** start AVAILABLE DATA **

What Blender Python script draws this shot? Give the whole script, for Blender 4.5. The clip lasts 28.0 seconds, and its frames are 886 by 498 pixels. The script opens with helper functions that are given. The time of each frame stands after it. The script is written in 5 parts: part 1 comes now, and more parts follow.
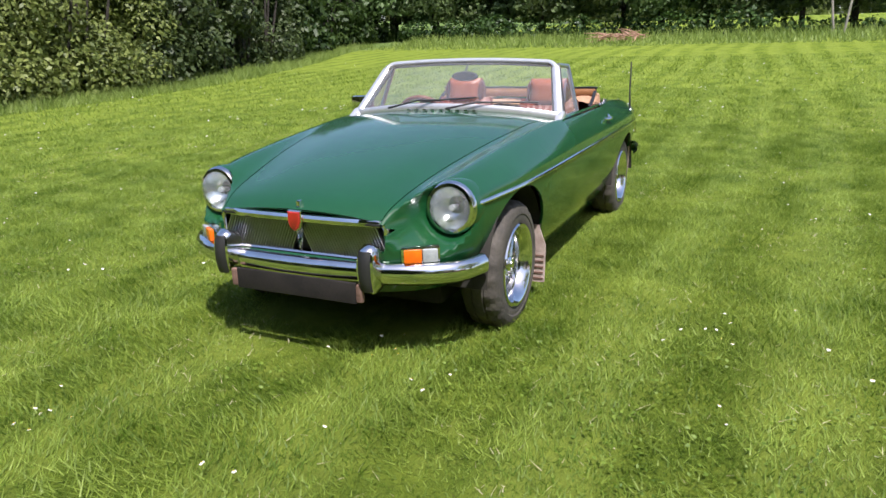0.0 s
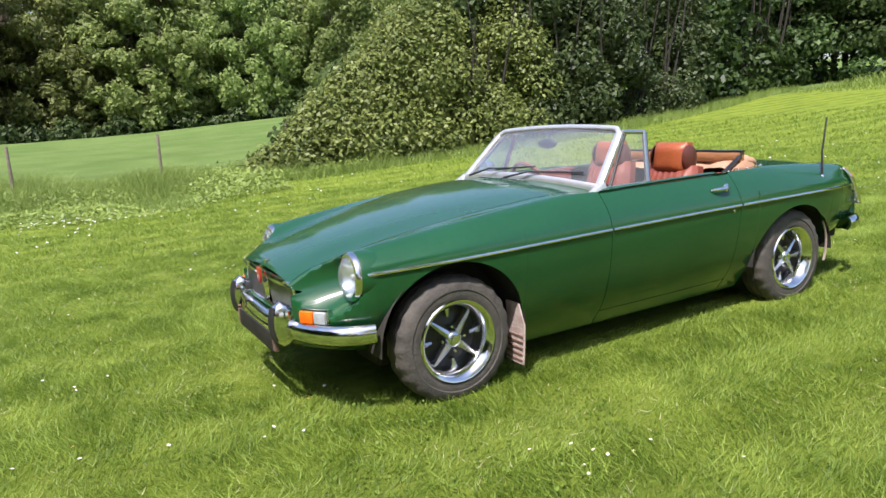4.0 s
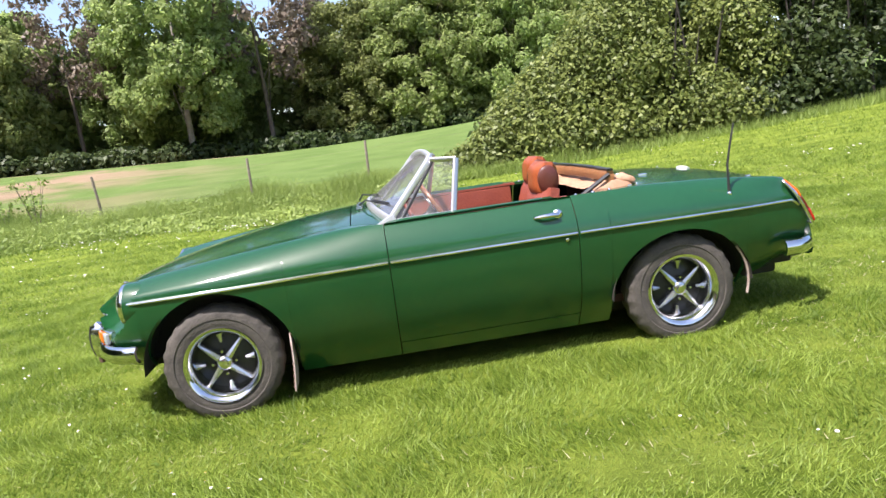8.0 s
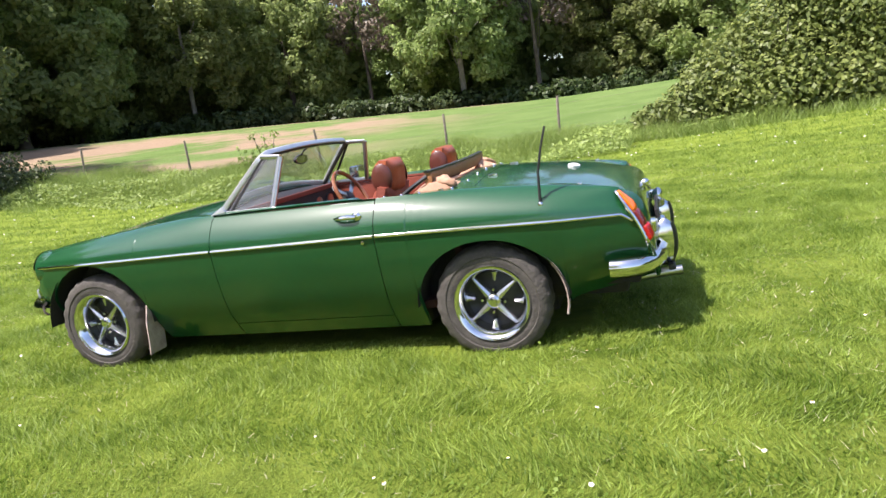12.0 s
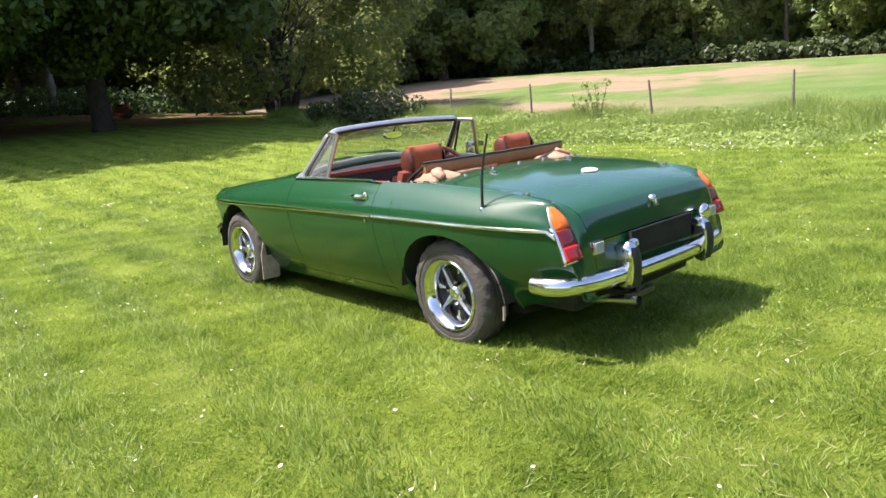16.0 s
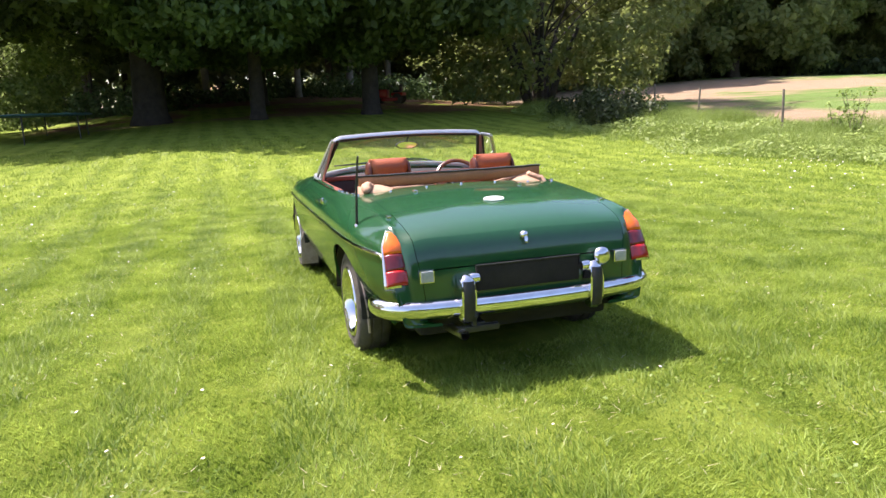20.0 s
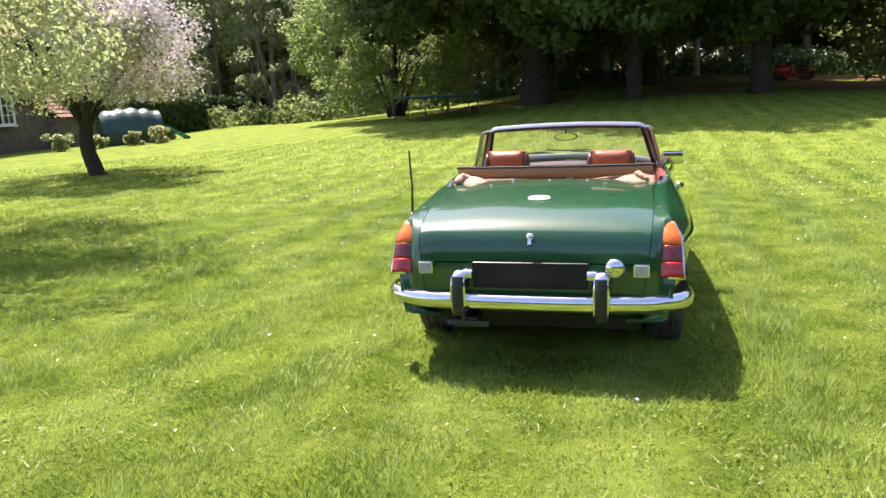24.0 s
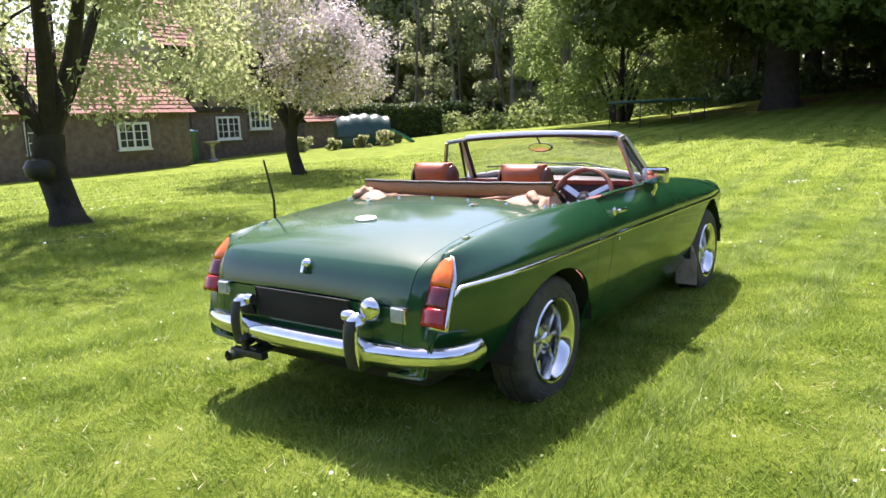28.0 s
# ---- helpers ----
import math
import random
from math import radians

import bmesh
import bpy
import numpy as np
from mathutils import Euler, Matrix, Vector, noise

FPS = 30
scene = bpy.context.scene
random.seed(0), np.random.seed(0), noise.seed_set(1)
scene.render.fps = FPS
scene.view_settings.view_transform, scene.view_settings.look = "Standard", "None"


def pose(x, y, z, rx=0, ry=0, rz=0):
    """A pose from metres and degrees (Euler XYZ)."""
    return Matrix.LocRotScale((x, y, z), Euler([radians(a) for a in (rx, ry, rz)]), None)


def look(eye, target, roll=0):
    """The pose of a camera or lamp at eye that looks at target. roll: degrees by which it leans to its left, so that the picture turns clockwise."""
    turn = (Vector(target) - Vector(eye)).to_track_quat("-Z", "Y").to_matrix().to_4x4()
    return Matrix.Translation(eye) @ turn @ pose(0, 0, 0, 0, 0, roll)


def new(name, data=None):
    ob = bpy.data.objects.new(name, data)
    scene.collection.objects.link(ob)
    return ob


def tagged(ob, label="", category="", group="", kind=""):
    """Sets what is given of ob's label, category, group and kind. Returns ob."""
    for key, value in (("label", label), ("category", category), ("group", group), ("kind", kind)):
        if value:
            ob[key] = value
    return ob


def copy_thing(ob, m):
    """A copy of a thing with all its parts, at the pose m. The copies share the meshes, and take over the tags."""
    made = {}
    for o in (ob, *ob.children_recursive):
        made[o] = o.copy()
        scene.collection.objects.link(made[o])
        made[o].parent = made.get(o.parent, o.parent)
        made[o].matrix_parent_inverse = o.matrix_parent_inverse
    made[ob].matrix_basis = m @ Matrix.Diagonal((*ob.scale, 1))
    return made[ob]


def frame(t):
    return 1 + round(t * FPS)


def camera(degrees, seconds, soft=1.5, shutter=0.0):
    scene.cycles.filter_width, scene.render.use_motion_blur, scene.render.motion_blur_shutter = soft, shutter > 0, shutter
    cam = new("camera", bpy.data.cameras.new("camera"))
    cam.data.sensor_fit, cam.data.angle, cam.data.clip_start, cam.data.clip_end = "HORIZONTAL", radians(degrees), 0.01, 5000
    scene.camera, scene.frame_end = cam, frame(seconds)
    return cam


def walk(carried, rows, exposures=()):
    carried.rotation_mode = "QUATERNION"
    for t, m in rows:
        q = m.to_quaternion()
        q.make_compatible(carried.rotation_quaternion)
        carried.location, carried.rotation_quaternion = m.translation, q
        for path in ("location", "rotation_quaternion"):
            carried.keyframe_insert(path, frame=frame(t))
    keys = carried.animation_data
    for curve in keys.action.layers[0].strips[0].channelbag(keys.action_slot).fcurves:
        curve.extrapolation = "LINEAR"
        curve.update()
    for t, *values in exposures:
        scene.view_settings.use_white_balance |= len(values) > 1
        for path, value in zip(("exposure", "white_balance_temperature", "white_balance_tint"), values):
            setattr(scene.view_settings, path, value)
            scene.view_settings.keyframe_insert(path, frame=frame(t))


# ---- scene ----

** end AVAILABLE DATA **

Retype verbatim the lines that run from the line containing "a thing with" to the line containing "made[o].parent = made.get(o.parent, o.parent)", both inclusive, and no others.

> [FULL RESPONSE]:
    """A copy of a thing with all its parts, at the pose m. The copies share the meshes, and take over the tags."""
    made = {}
    for o in (ob, *ob.children_recursive):
        made[o] = o.copy()
        scene.collection.objects.link(made[o])
        made[o].parent = made.get(o.parent, o.parent)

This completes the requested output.